• **Data segment**
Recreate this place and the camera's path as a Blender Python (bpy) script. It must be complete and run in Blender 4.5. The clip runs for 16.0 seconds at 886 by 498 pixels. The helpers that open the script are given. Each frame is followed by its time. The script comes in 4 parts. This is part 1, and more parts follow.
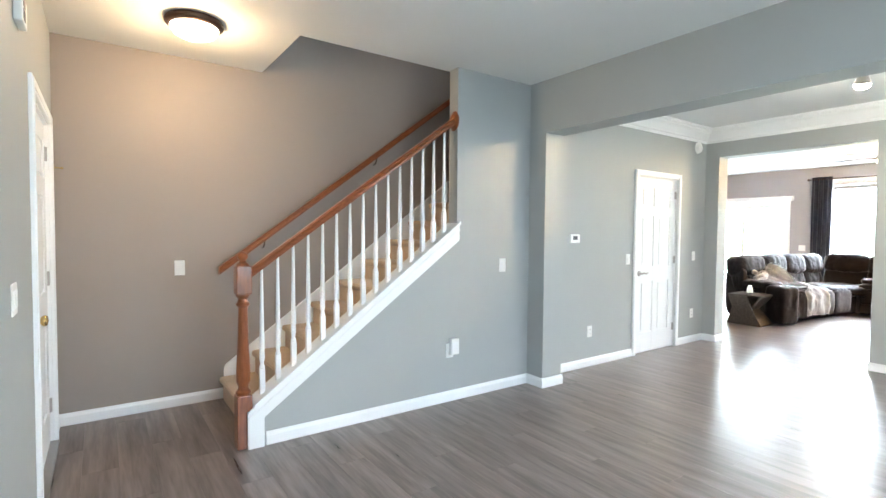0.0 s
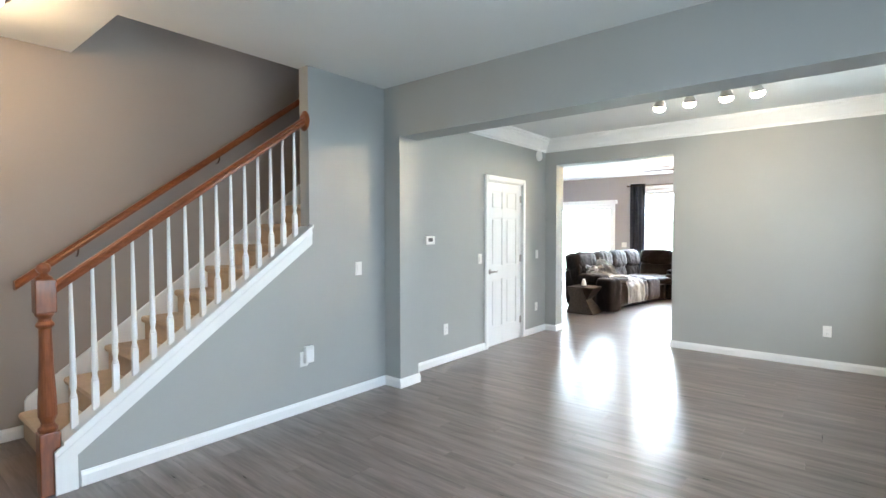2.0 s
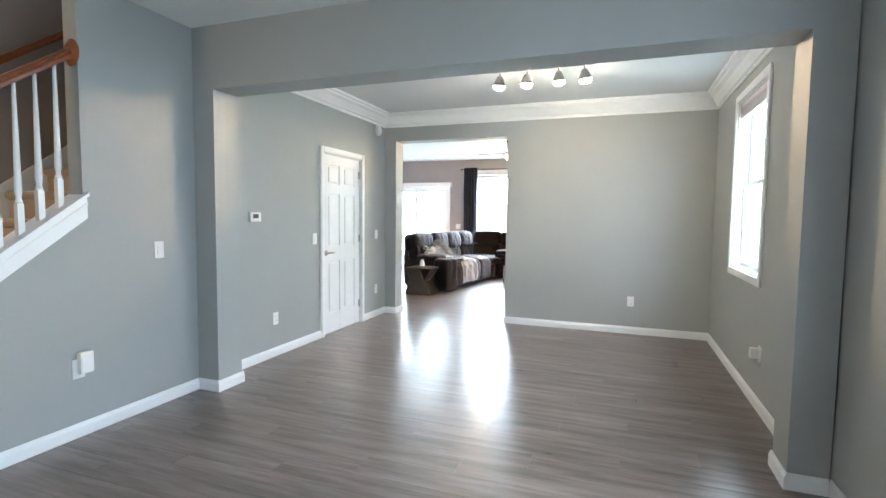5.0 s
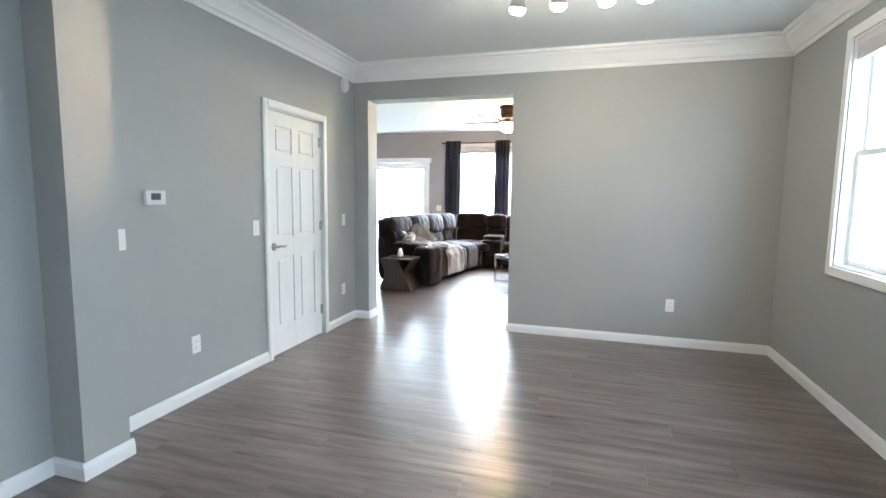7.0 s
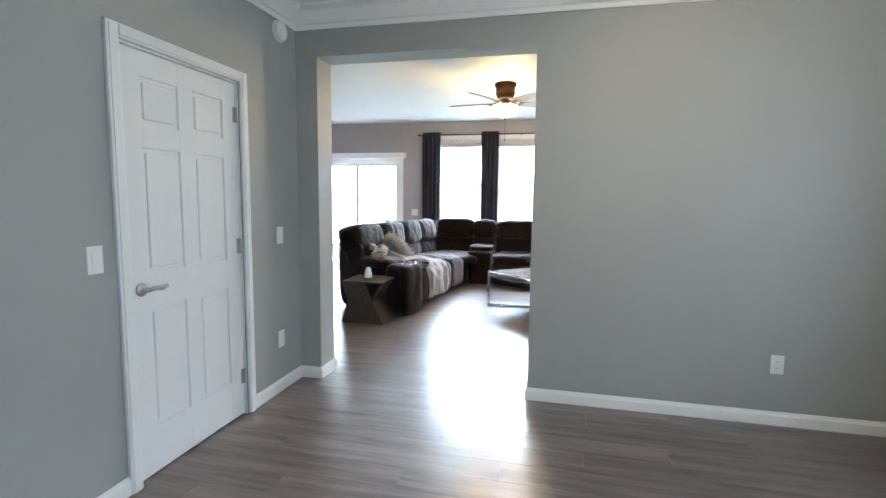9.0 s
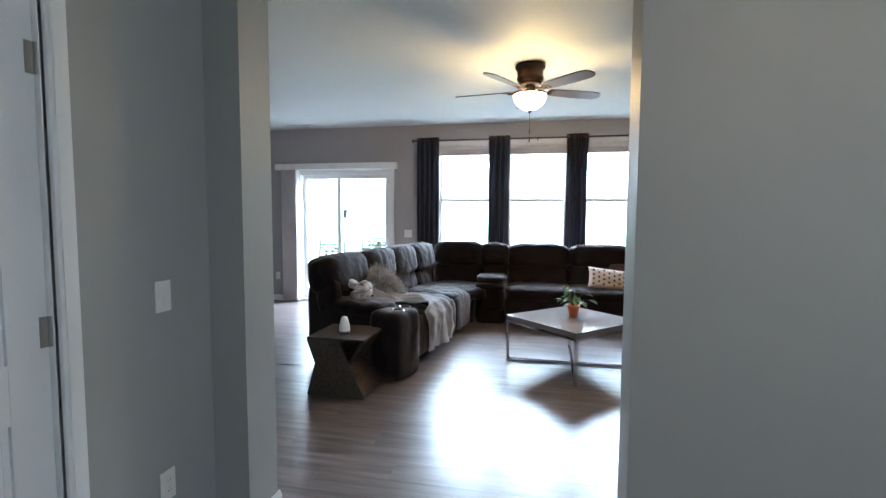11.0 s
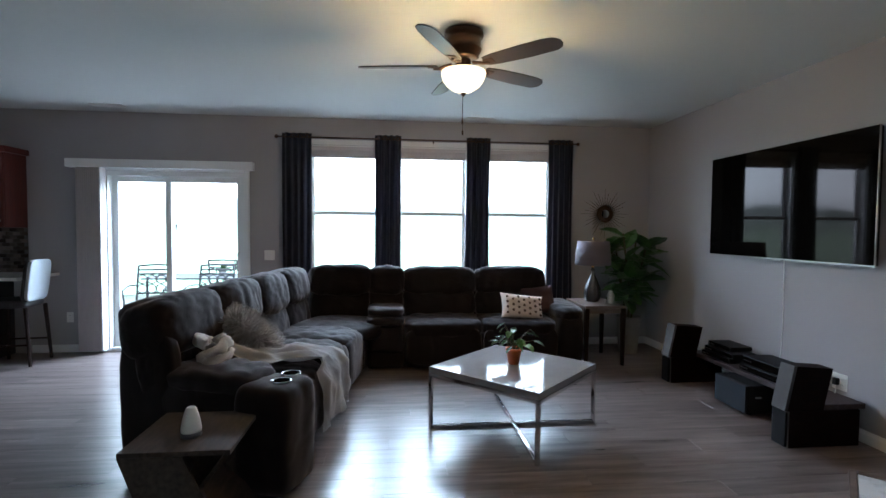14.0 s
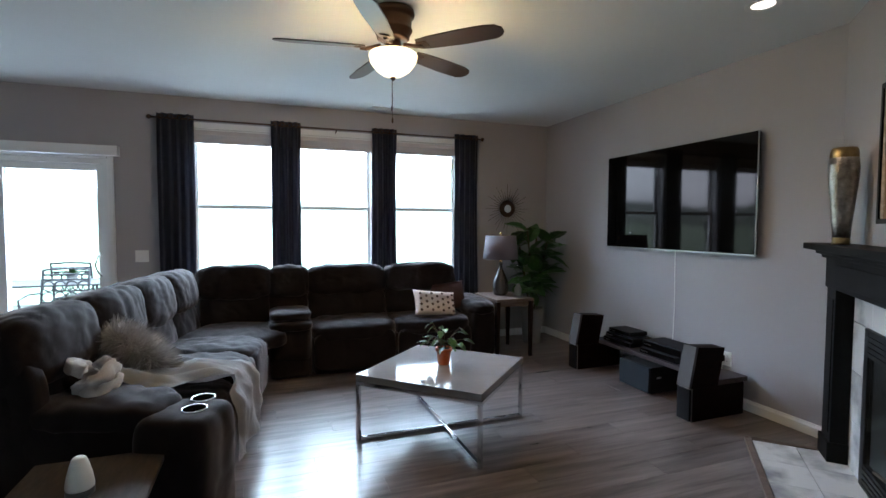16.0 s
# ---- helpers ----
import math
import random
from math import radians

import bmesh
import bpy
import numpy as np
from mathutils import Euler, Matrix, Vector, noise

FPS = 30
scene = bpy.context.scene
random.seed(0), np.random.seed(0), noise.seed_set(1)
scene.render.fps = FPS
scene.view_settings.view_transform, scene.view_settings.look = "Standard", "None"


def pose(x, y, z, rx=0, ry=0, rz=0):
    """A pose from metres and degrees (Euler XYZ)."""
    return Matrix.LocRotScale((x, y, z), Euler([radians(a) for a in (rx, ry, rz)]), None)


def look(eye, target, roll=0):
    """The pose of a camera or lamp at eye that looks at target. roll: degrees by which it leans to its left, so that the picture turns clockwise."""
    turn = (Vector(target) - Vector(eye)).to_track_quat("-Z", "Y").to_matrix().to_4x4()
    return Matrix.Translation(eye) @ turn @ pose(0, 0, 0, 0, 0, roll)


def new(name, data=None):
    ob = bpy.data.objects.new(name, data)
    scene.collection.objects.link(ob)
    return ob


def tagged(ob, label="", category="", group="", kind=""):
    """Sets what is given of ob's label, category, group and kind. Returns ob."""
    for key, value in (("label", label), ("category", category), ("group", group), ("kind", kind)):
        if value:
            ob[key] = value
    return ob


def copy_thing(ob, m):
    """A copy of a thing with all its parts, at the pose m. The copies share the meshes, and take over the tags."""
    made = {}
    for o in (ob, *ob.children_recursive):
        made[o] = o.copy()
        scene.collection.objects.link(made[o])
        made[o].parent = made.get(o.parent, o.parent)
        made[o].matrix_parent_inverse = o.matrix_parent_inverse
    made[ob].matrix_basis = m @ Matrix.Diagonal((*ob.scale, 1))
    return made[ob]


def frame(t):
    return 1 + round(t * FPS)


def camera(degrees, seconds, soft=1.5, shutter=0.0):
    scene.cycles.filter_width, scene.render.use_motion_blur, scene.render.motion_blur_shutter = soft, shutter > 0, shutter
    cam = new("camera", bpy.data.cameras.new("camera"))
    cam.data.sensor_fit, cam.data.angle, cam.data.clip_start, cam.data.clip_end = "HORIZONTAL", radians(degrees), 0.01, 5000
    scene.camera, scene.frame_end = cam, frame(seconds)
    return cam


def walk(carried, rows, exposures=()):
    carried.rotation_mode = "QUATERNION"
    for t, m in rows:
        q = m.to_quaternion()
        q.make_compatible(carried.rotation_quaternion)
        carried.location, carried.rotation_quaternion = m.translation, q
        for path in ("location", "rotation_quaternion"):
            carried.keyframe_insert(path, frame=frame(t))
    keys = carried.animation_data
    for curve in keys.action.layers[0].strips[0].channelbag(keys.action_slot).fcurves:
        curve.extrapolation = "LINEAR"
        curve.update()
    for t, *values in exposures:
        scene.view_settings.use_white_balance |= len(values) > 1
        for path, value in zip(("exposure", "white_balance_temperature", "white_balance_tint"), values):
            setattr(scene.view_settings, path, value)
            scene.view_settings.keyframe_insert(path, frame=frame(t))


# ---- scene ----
cam = camera(84.7, 16.0)
PATH = [
    (0, (0.774, 1.255, 1.395), (1.924, 2.89, 1.321), 0.5),
    (0.5, (0.791, 1.248, 1.409), (2.03, 2.816, 1.33), 0.4),
    (1, (0.811, 1.225, 1.407), (2.147, 2.712, 1.337), 0.1),
    (1.5, (0.828, 1.212, 1.406), (2.269, 2.598, 1.338), -0.0),
    (2, (0.845, 1.196, 1.412), (2.393, 2.46, 1.344), -0.1),
    (2.5, (0.866, 1.197, 1.406), (2.523, 2.315, 1.339), -0.0),
    (3, (0.881, 1.206, 1.4), (2.628, 2.177, 1.33), 0.2),
    (3.5, (0.892, 1.208, 1.392), (2.706, 2.046, 1.317), 0.4),
    (4, (0.911, 1.236, 1.377), (2.757, 2.002, 1.287), 0.5),
    (6.5, (2.002, 1.866, 1.349), (3.901, 2.464, 1.151), 0.7),
    (7, (2.38, 2.021, 1.357), (4.284, 2.592, 1.143), 0.7),
    (7.5, (2.751, 2.176, 1.363), (4.662, 2.724, 1.14), 0.6),
    (8, (3.138, 2.358, 1.369), (5.06, 2.864, 1.145), 0.6),
    (8.5, (3.541, 2.494, 1.367), (5.473, 2.959, 1.144), 0.6),
    (11, (5.401, 3.07, 1.421), (7.35, 3.495, 1.274), 0.3),
    (11.5, (5.746, 3.18, 1.421), (7.706, 3.56, 1.294), 0.1),
    (12, (5.986, 3.265, 1.434), (7.959, 3.568, 1.322), -0.1),
    (12.5, (6.178, 3.401, 1.438), (8.166, 3.602, 1.34), 0.1),
    (13, (6.338, 3.53, 1.439), (8.334, 3.612, 1.35), 0.1),
    (13.5, (6.476, 3.608, 1.423), (8.474, 3.559, 1.342), 0.2),
    (14, (6.627, 3.709, 1.431), (8.615, 3.508, 1.35), 0.5),
    (14.5, (6.731, 3.794, 1.434), (8.703, 3.467, 1.354), 0.7),
    (15, (6.826, 3.882, 1.438), (8.764, 3.395, 1.357), 0.8),
    (15.5, (6.886, 3.961, 1.443), (8.788, 3.35, 1.354), 0.7),
    (16, (6.909, 4.006, 1.432), (8.784, 3.318, 1.333), 0.2),
]
EXPOSURES = [(0.0, 1.72, 6200, 10), (2.5, 1.36, 6040, 10), (4.0, 1.28, 6000, 10), (6.5, 1.19, 5960, 10), (8.0, 0.88, 5900, 10), (8.7, 0.66, 5840, 10), (10.8, -0.02, 5660, 10), (12.0, -0.86, 5580, 10), (14.0, -1.05, 5560, 10), (16.0, -0.9, 5600, 10)]
walk(cam, [(t, look(eye, target, roll)) for t, eye, target, roll in PATH], EXPOSURES)
scene.cycles.max_bounces = 8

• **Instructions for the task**
All of the data above should be quoted exactly, except for the pictures.

• **Written solution**
Recreate this place and the camera's path as a Blender Python (bpy) script. It must be complete and run in Blender 4.5. The clip runs for 16.0 seconds at 886 by 498 pixels. The helpers that open the script are given. Each frame is followed by its time. The script comes in 4 parts. This is part 1, and more parts follow.
0.0 s
2.0 s
5.0 s
7.0 s
9.0 s
11.0 s
14.0 s
16.0 s
# ---- helpers ----
import math
import random
from math import radians

import bmesh
import bpy
import numpy as np
from mathutils import Euler, Matrix, Vector, noise

FPS = 30
scene = bpy.context.scene
random.seed(0), np.random.seed(0), noise.seed_set(1)
scene.render.fps = FPS
scene.view_settings.view_transform, scene.view_settings.look = "Standard", "None"


def pose(x, y, z, rx=0, ry=0, rz=0):
    """A pose from metres and degrees (Euler XYZ)."""
    return Matrix.LocRotScale((x, y, z), Euler([radians(a) for a in (rx, ry, rz)]), None)


def look(eye, target, roll=0):
    """The pose of a camera or lamp at eye that looks at target. roll: degrees by which it leans to its left, so that the picture turns clockwise."""
    turn = (Vector(target) - Vector(eye)).to_track_quat("-Z", "Y").to_matrix().to_4x4()
    return Matrix.Translation(eye) @ turn @ pose(0, 0, 0, 0, 0, roll)


def new(name, data=None):
    ob = bpy.data.objects.new(name, data)
    scene.collection.objects.link(ob)
    return ob


def tagged(ob, label="", category="", group="", kind=""):
    """Sets what is given of ob's label, category, group and kind. Returns ob."""
    for key, value in (("label", label), ("category", category), ("group", group), ("kind", kind)):
        if value:
            ob[key] = value
    return ob


def copy_thing(ob, m):
    """A copy of a thing with all its parts, at the pose m. The copies share the meshes, and take over the tags."""
    made = {}
    for o in (ob, *ob.children_recursive):
        made[o] = o.copy()
        scene.collection.objects.link(made[o])
        made[o].parent = made.get(o.parent, o.parent)
        made[o].matrix_parent_inverse = o.matrix_parent_inverse
    made[ob].matrix_basis = m @ Matrix.Diagonal((*ob.scale, 1))
    return made[ob]


def frame(t):
    return 1 + round(t * FPS)


def camera(degrees, seconds, soft=1.5, shutter=0.0):
    scene.cycles.filter_width, scene.render.use_motion_blur, scene.render.motion_blur_shutter = soft, shutter > 0, shutter
    cam = new("camera", bpy.data.cameras.new("camera"))
    cam.data.sensor_fit, cam.data.angle, cam.data.clip_start, cam.data.clip_end = "HORIZONTAL", radians(degrees), 0.01, 5000
    scene.camera, scene.frame_end = cam, frame(seconds)
    return cam


def walk(carried, rows, exposures=()):
    carried.rotation_mode = "QUATERNION"
    for t, m in rows:
        q = m.to_quaternion()
        q.make_compatible(carried.rotation_quaternion)
        carried.location, carried.rotation_quaternion = m.translation, q
        for path in ("location", "rotation_quaternion"):
            carried.keyframe_insert(path, frame=frame(t))
    keys = carried.animation_data
    for curve in keys.action.layers[0].strips[0].channelbag(keys.action_slot).fcurves:
        curve.extrapolation = "LINEAR"
        curve.update()
    for t, *values in exposures:
        scene.view_settings.use_white_balance |= len(values) > 1
        for path, value in zip(("exposure", "white_balance_temperature", "white_balance_tint"), values):
            setattr(scene.view_settings, path, value)
            scene.view_settings.keyframe_insert(path, frame=frame(t))


# ---- scene ----
cam = camera(84.7, 16.0)
PATH = [
    (0, (0.774, 1.255, 1.395), (1.924, 2.89, 1.321), 0.5),
    (0.5, (0.791, 1.248, 1.409), (2.03, 2.816, 1.33), 0.4),
    (1, (0.811, 1.225, 1.407), (2.147, 2.712, 1.337), 0.1),
    (1.5, (0.828, 1.212, 1.406), (2.269, 2.598, 1.338), -0.0),
    (2, (0.845, 1.196, 1.412), (2.393, 2.46, 1.344), -0.1),
    (2.5, (0.866, 1.197, 1.406), (2.523, 2.315, 1.339), -0.0),
    (3, (0.881, 1.206, 1.4), (2.628, 2.177, 1.33), 0.2),
    (3.5, (0.892, 1.208, 1.392), (2.706, 2.046, 1.317), 0.4),
    (4, (0.911, 1.236, 1.377), (2.757, 2.002, 1.287), 0.5),
    (6.5, (2.002, 1.866, 1.349), (3.901, 2.464, 1.151), 0.7),
    (7, (2.38, 2.021, 1.357), (4.284, 2.592, 1.143), 0.7),
    (7.5, (2.751, 2.176, 1.363), (4.662, 2.724, 1.14), 0.6),
    (8, (3.138, 2.358, 1.369), (5.06, 2.864, 1.145), 0.6),
    (8.5, (3.541, 2.494, 1.367), (5.473, 2.959, 1.144), 0.6),
    (11, (5.401, 3.07, 1.421), (7.35, 3.495, 1.274), 0.3),
    (11.5, (5.746, 3.18, 1.421), (7.706, 3.56, 1.294), 0.1),
    (12, (5.986, 3.265, 1.434), (7.959, 3.568, 1.322), -0.1),
    (12.5, (6.178, 3.401, 1.438), (8.166, 3.602, 1.34), 0.1),
    (13, (6.338, 3.53, 1.439), (8.334, 3.612, 1.35), 0.1),
    (13.5, (6.476, 3.608, 1.423), (8.474, 3.559, 1.342), 0.2),
    (14, (6.627, 3.709, 1.431), (8.615, 3.508, 1.35), 0.5),
    (14.5, (6.731, 3.794, 1.434), (8.703, 3.467, 1.354), 0.7),
    (15, (6.826, 3.882, 1.438), (8.764, 3.395, 1.357), 0.8),
    (15.5, (6.886, 3.961, 1.443), (8.788, 3.35, 1.354), 0.7),
    (16, (6.909, 4.006, 1.432), (8.784, 3.318, 1.333), 0.2),
]
EXPOSURES = [(0.0, 1.72, 6200, 10), (2.5, 1.36, 6040, 10), (4.0, 1.28, 6000, 10), (6.5, 1.19, 5960, 10), (8.0, 0.88, 5900, 10), (8.7, 0.66, 5840, 10), (10.8, -0.02, 5660, 10), (12.0, -0.86, 5580, 10), (14.0, -1.05, 5560, 10), (16.0, -0.9, 5600, 10)]
walk(cam, [(t, look(eye, target, roll)) for t, eye, target, roll in PATH], EXPOSURES)
scene.cycles.max_bounces = 8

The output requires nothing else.